"Yang paling menarik dari Ganjar adalah komitmen pengembangan laut dan penakanan alutsista produk dalam negeri. Kalau beli dari luar (negeri), begitu kita diembargo langsung nol nilainya (detterence). Selain itu uang kita juga tidak akan lari ke negara lain," lanjutnya.
Misalnya pembelian dua kapal jenis Landing Platform Dock (LPD) dari Korea Selatan disertai klausul Transfer of Technology (ToT) sehingga PT PAL mampu memproduksi secara mandiri. Itu, kata dia, tidak hanya memenuhi kebutuhan dalam negeri, Angkatan Laut Filipina sudah membeli kapal itu dua unit.
Di samping itu, konserp Ganjar soal pengadaan alutsista yang bersifat bottom up, juga sangat bagus. Sebelum pengadaan alutsista harus diketahui ancaman apa yang akan dihadapi, dengan mendengar masukan dari tiga matra TNI.
"Kita harus menilai, kira-kira ancaman apa yang akan kita hadapi untuk menjadi dasar dalam menyusun sistem pertahanan negara. Kemudian disusun strategi, baru diterbitkan policy," jelas prajurit kelahiran Tobelo, Maluku Utara itu.

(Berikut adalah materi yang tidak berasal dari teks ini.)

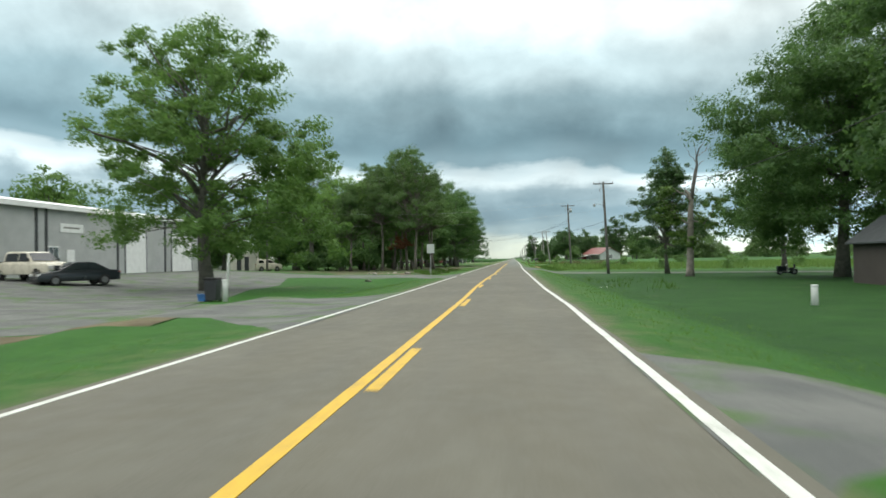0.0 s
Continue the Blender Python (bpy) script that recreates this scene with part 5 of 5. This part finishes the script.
def road_scrap(x, y):
    """A torn, crumpled sheet lying on the asphalt."""
    ob = thing("plastic_scrap", pose(x, y, crown(x), 0, 0, 12) @ Matrix.Diagonal((0.55, 0.8, 0.35, 1)), "crumpled pale plastic scrap with torn black rubber", "litter")
    xs, ys = spread([(-0.36, 0.06), (0.36, 1)]), spread([(-0.42, 0.07), (0.42, 1)])
    sheet = grid_mesh("sheet", xs, ys, lambda u, v: 0.015 + 0.10 * abs(noise.noise((u * 5, v * 4, 2.0))) + 0.05 * abs(noise.noise((u * 13, v * 11, 5.0))), SIGN_BACK, ob)
    for k in range(3):
        c = [(-0.30 + 0.22 * k + 0.16 * math.cos(q), -0.46 + 0.06 * k, 0.02 + 0.15 * math.sin(q)) for q in np.linspace(0.1, 3.0, 9)]
        tube("rubber_strip", c, 0.022, BLACK, ob, 6, "curled strip of black rubber")


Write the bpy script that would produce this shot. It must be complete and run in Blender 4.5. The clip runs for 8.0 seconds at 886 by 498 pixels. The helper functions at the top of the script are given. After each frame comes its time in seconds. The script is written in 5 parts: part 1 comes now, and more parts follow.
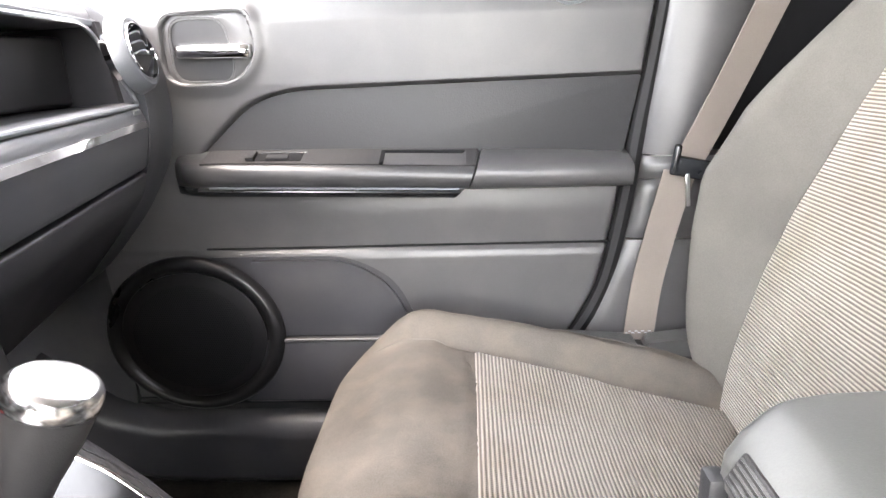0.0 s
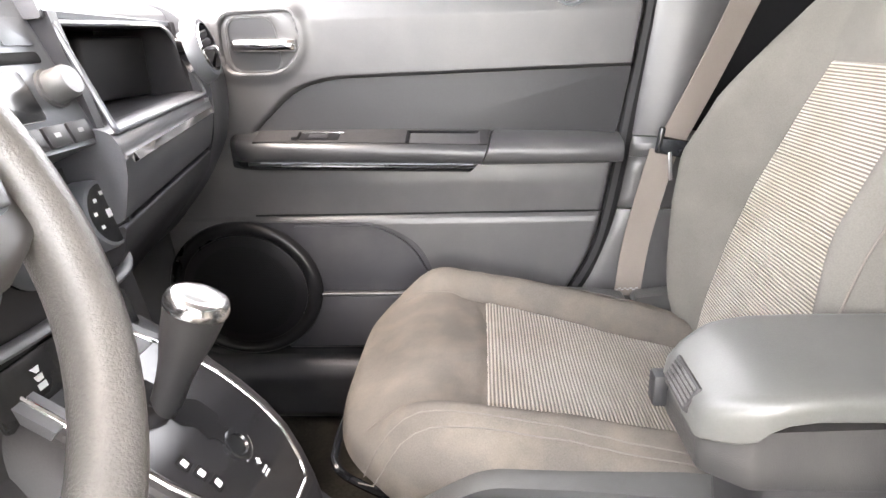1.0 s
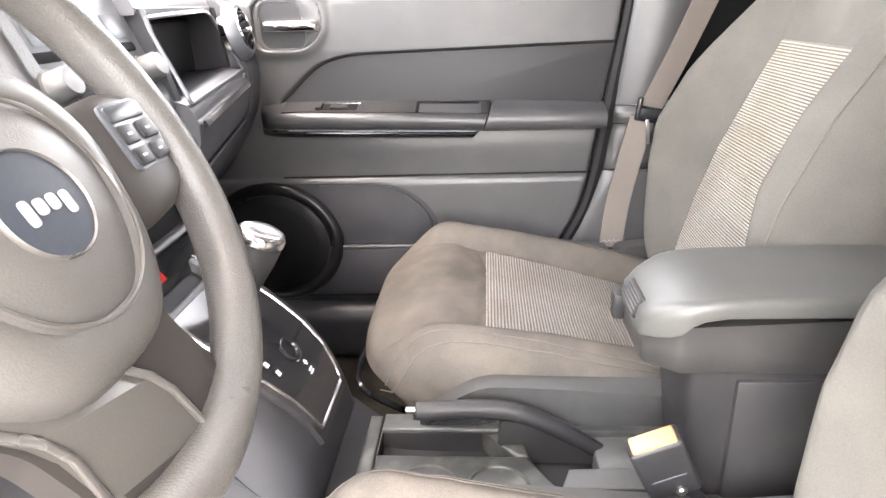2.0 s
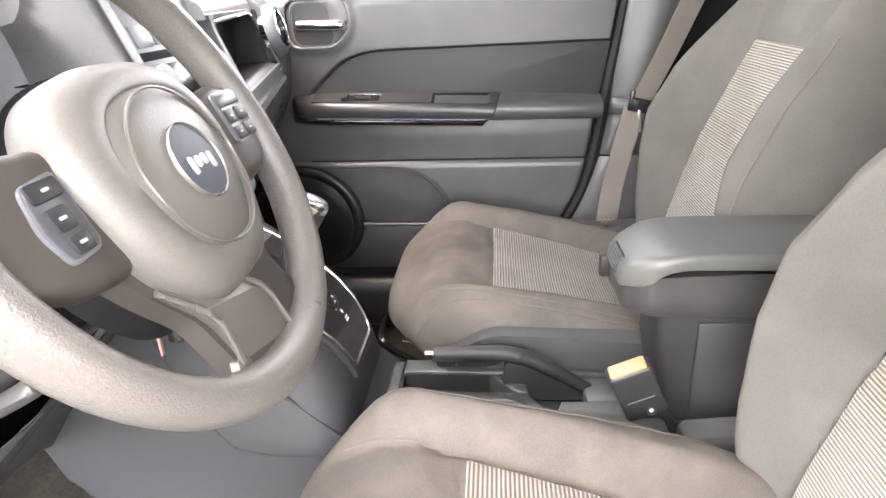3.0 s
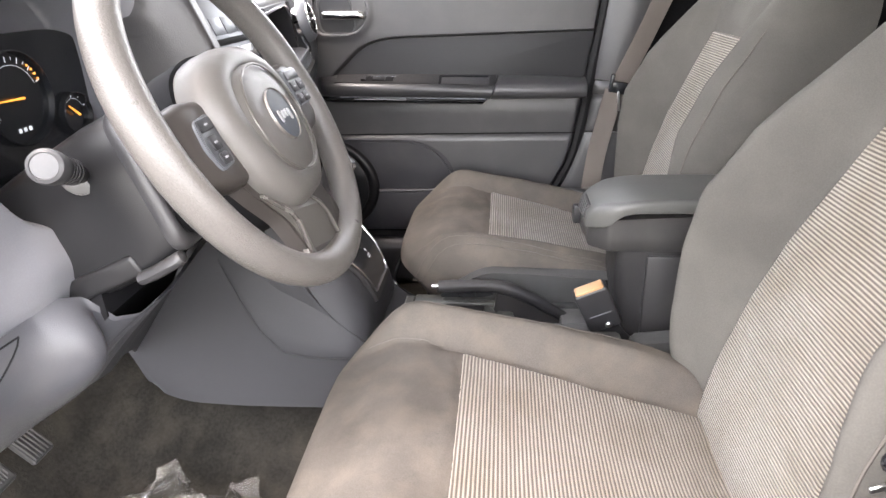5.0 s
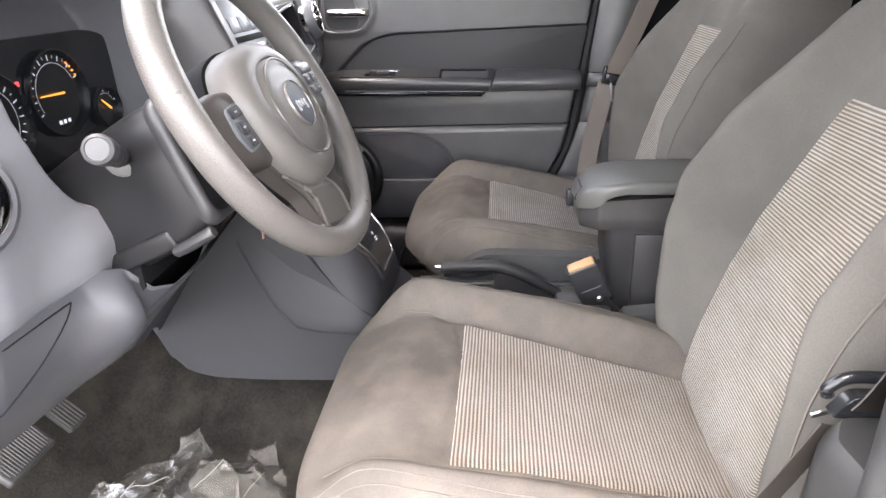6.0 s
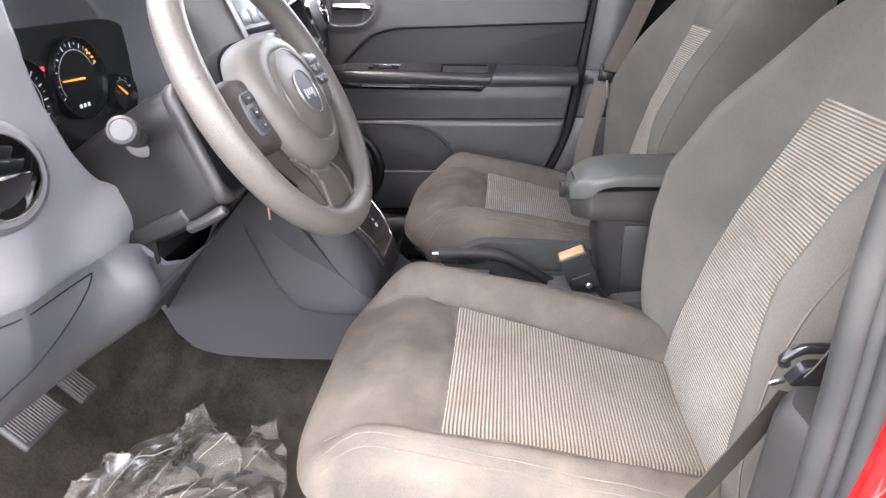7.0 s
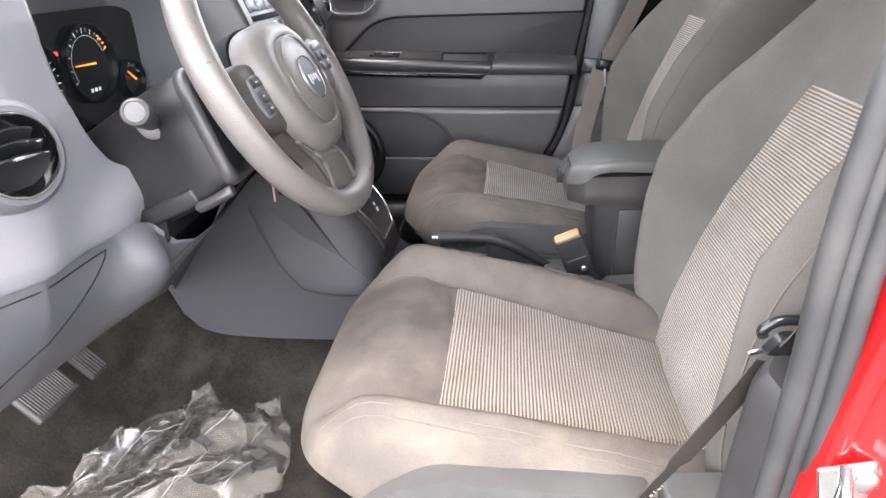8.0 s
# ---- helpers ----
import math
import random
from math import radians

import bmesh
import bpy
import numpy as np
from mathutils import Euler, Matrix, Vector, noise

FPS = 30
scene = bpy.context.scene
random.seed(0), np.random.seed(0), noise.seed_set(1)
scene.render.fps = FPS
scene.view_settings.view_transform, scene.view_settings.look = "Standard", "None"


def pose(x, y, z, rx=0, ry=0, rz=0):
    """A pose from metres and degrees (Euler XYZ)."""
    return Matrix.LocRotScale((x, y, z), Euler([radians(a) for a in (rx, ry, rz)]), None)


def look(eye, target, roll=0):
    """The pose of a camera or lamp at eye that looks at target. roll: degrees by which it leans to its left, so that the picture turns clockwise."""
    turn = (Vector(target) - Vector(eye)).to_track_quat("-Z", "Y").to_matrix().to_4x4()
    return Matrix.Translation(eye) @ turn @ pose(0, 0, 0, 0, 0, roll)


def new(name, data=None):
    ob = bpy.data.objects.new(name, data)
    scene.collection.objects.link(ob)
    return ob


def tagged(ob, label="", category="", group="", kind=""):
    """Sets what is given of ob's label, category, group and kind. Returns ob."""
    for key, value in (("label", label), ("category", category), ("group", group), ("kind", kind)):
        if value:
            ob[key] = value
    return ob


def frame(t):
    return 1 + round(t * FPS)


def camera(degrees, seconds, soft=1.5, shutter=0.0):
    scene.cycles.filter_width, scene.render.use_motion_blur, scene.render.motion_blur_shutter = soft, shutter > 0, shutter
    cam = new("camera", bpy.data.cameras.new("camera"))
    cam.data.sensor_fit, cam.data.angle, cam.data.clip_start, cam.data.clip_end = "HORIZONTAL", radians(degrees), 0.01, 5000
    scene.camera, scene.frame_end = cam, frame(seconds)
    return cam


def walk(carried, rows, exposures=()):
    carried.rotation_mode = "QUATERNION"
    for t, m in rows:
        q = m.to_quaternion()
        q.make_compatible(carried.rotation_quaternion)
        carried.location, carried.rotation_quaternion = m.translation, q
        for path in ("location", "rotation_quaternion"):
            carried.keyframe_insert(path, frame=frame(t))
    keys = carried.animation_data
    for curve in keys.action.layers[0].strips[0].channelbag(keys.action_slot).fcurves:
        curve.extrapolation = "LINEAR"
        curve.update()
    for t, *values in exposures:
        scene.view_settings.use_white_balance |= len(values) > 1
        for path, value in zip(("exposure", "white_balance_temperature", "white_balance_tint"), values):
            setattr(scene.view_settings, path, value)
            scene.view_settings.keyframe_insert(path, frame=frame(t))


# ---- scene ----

Selanjutnya, panglima TNI beserta tiga kepala staf angkatan menyusun rencana kampanye, rencana kontijensi dan rencana operasi dan terakhir rencana kebutuhan. Kemudian dihitung alutsista yang dibutuhkan sesuai dengan rencana strategis (renstra).
“Renstra itu tidak bisa panjang, hanya lima tahun sekali. Kecuali soal ketersediaan anggaran. Renstra 2014-2019 sudah bagus, kita sudah bisa produksi satu kapal selam di PT PAL. Tapi begitu masuk 2019-2024 semuanya hilang, tidak diteruskan," ujarnya.